After the program, Valerio earned his Ph.D. and returned to Jefferson Lab as a visiting researcher in 2017. He used modeling to troubleshoot problems with the electron beam for a proposed electron-ion collider, helping the team achieve the world record for high current with a magnetized electron beam. He is also involved with the program this year, as the faculty mentor of the 2019 student participant at his home university.
Valerio isn’t the only student who went through the program to complete his doctoral degree. Nine students from the program have completed or are currently enrolled in graduate programs, and seven of those are in accelerator physics.
“The students pursuing a Ph.D. in accelerator physics are part of the group laying the foundation of this new field in Mexico,” Hernandez-Garcia said. “This program is beneficial not only for the students, but also because it is strengthening the field of accelerator physics. The work these students do is truly advancing the field to the benefit of scientists in U.S., Mexico, and worldwide.”
On a smaller scale, Hernandez-Garcia wants to continue to bring more bright students into the field of accelerator physics and perhaps grow the program to other national laboratories, providing as many students as possible with this life-changing opportunity, while providing the field of accelerator physics with bright young minds.
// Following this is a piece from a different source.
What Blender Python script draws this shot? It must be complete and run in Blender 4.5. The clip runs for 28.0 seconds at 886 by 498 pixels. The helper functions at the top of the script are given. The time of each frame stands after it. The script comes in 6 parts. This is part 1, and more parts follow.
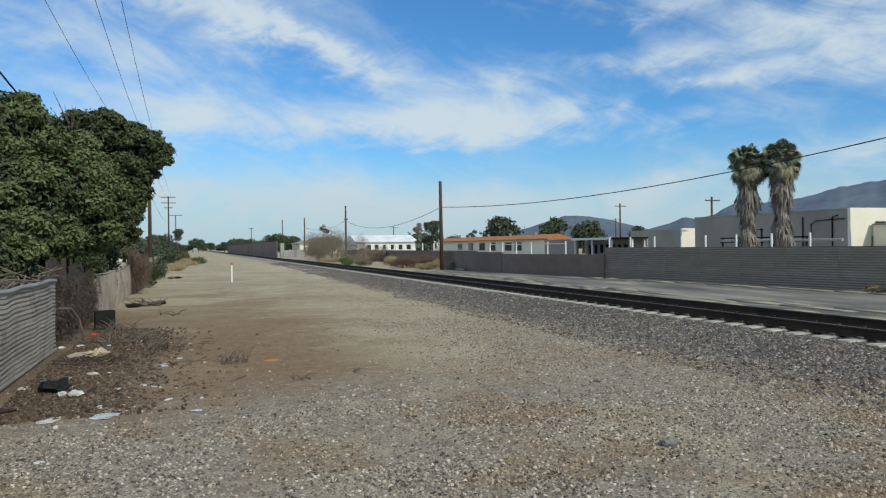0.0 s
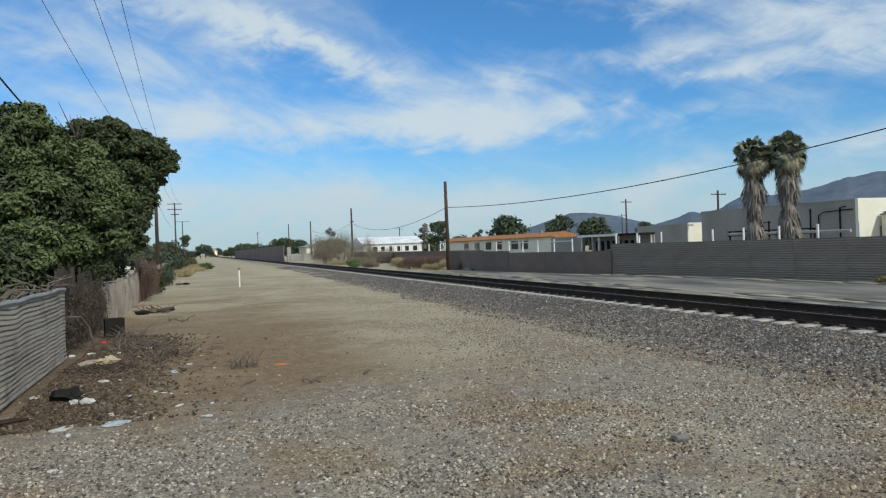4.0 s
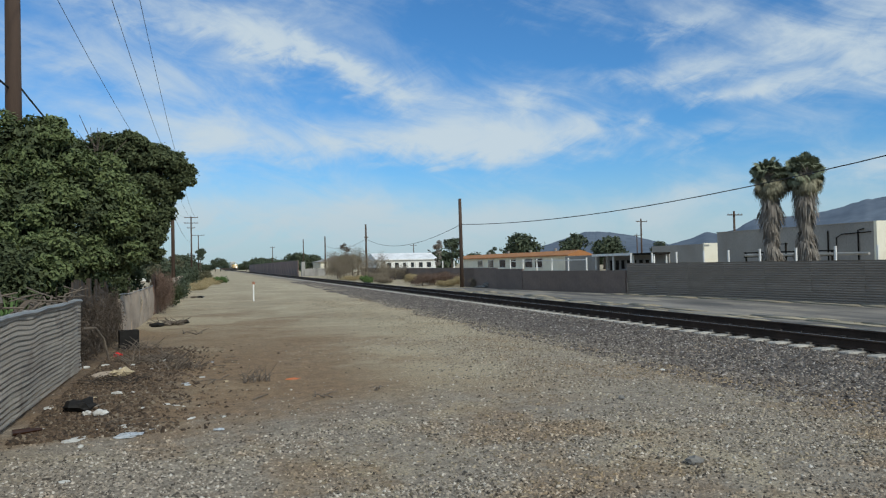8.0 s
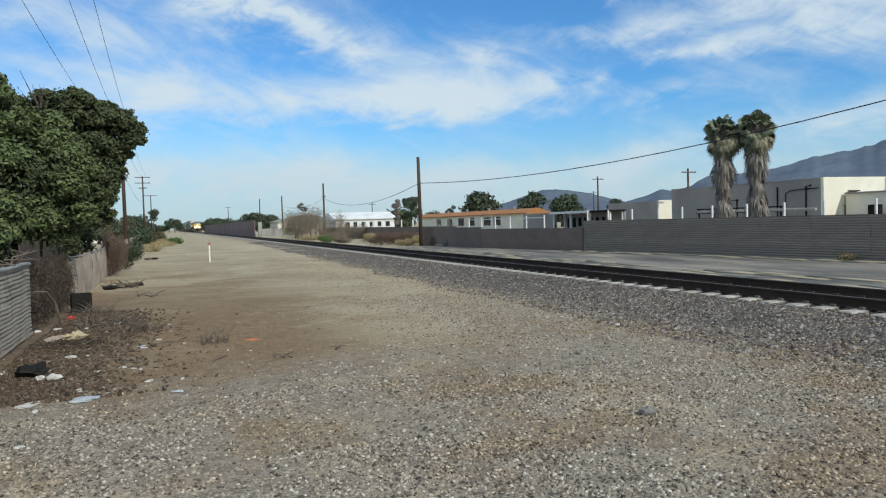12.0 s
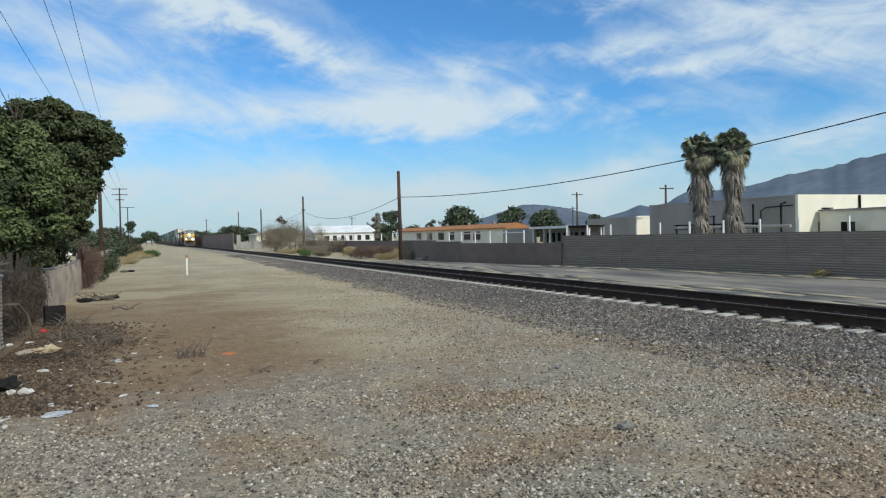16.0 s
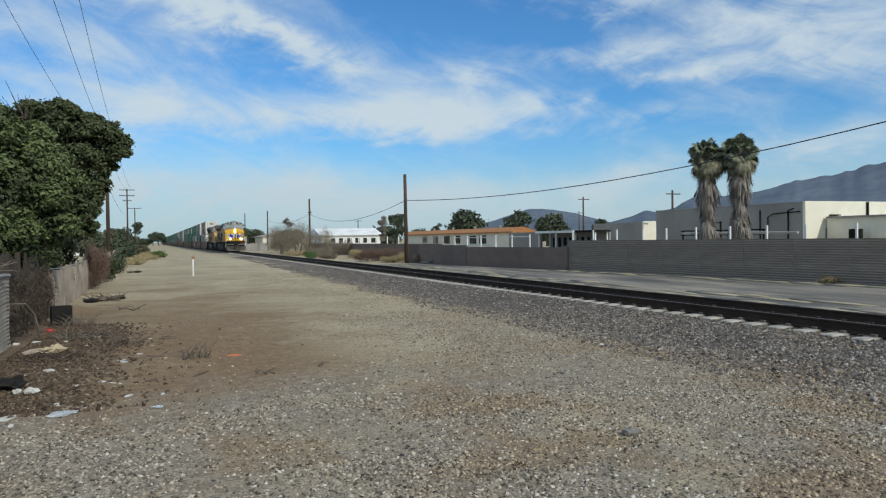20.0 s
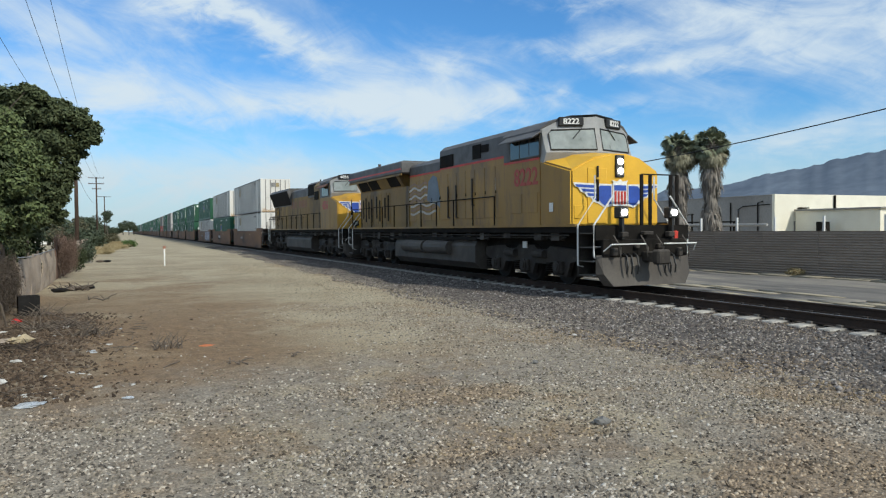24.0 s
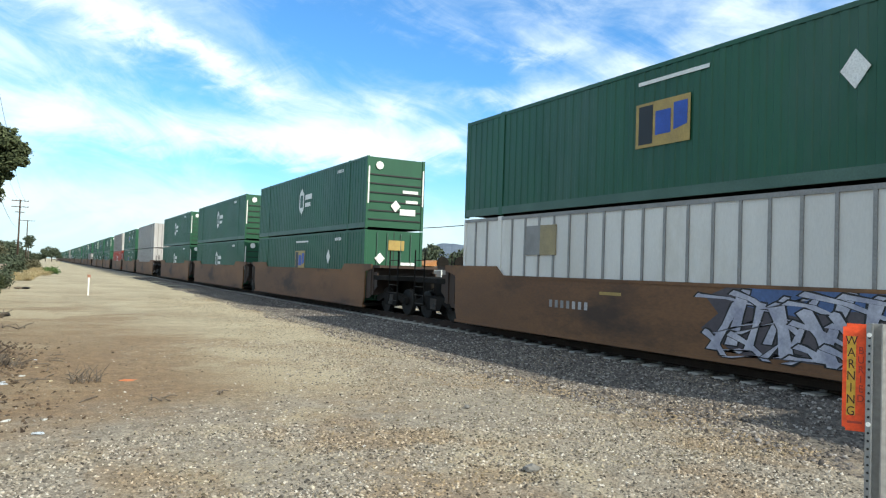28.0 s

“This amazing program helps us grow as scientists and as people, and I’m very grateful for having had the chance to experience it,” Canales said. “I’m particularly happy about having had the opportunity to work with Carlos. I learned a lot with him, both about physics and life.”
Gabriel Palacios-Serrano, a 2013 student of the program, also admires his mentor Hernandez-Garcia: “I am dead serious when I say he is my hero.”
Palacios-Serrano, who spent his summer measuring the efficiency of a photocathode, loved Jefferson Lab so much, he hasn’t left. He’s currently a research assistant in the Injectors and Sources Group and almost has his Ph.D. in engineering from Old Dominion University.
“This program was a dream come true for me,” he said. “It felt like every day was a victory.”